L’histoire du sionisme, ce projet de constitution d’un foyer national juif en Palestine, est souvent réduite à une simple réaction face à la montée de l’antisémitisme en Europe à la fin du XIXe siècle. Pourtant, un regard plus approfondi sur ses origines révèle une réalité bien plus complexe et fascinante. Loin d’être une donnée permanente de l’histoire juive, le mouvement sioniste émerge au milieu du XIXe siècle, porté par une convergence de facteurs religieux, identitaires et politiques.
Une double naissance entre Europe et Palestine
C’est simultanément dans l’Europe de l’Est et au Moyen-Orient que le sionisme prend racine dans les années 1850-1860. En Russie, des intellectuels juifs comme Moses Hess et Leo Pinsker développent l’idée d’un retour en Terre sainte comme solution à l’antisémitisme persistant et à l’échec de l’intégration des Juifs dans les sociétés européennes. Parallèlement, en Palestine, une communauté juive locale commence à se structurer avec la création de Petah Tikva, première implantation agricole sioniste, en 1878.
Un héritage spirituel ancien
Mais le sionisme puise aussi dans une tradition religieuse et littéraire bien plus ancienne. Depuis des siècles, des écrits juifs mais aussi chrétiens évoquent le retour du peuple juif en Terre sainte comme accomplissement d’une promesse divine. Au XIXe siècle, cette aspiration se sécularise et prend une dimension politique avec le développement des nationalismes en Europe.
« Si le sionisme n’avait été qu’une réaction à l’antisémitisme, on devrait s’interroger à bon droit sur une naissance aussi tardive quand, depuis la fin du XIe siècle, l’histoire juive en Occident se montra pour eux si prodigue en malheurs. »
– G.B., historien
Une quête de refuge et d’identité
Bien sûr, la montée des violences antijuives, en particulier les terribles pogroms dans l’Empire russe entre 1881 et 1884, contribue à précipiter le projet sioniste. Pour beaucoup, la création d’un État-refuge sur la terre des ancêtres apparaît comme la seule issue possible. Mais le sionisme répond aussi à une crise profonde d’identité au sein du judaïsme européen, tiraillé entre maintien des traditions et aspiration à la modernité.

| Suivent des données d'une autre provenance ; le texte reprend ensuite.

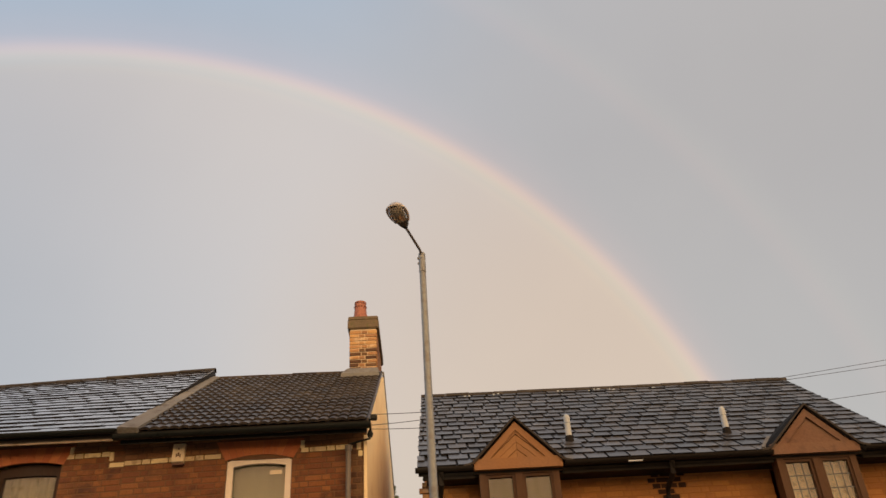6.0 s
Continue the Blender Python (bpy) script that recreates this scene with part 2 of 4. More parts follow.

Ainsi, le sionisme apparaît comme un phénomène historique complexe, aux racines multiples :
- Une tradition spirituelle de retour en Terre sainte
- Un processus de sécularisation du judaïsme au contact de la modernité européenne
- Une réponse à la persistance de l’antisémitisme
- Une forme de nationalisme juif visant à la création d’un État
Le tournant politique de Theodor Herzl
C’est Theodor Herzl, journaliste hongrois installé à Vienne, qui donnera au sionisme sa véritable impulsion politique. Choqué par la virulence de l’antisémitisme lors de l’affaire Dreyfus en France, il publie en 1896 « L’État des Juifs », manifeste fondateur appelant à l’établissement d’un État juif. En 1897, il réunit à Bâle le premier Congrès sioniste mondial qui jettera les bases de l’Organisation sioniste.
Dès lors, le mouvement sioniste va s’organiser et se développer, encourageant l’émigration juive en Palestine sous domination ottomane. Entre 1881 et 1903, environ 30000 Juifs, majoritairement originaires de Russie, s’y installeront. Un processus d’implantation qui préfigure la future création de l’État d’Israël en 1948, non sans générer de fortes tensions avec la population arabe locale.
Ainsi, loin de se réduire à une réponse conjoncturelle à l’antisémitisme, le sionisme plonge ses racines dans une histoire longue et complexe. À la fois héritier d’une tradition multiséculaire et expression de la modernité politique juive, il constitue un bouleversement majeur dont les ondes de choc continuent de se propager plus d’un siècle après son émergence.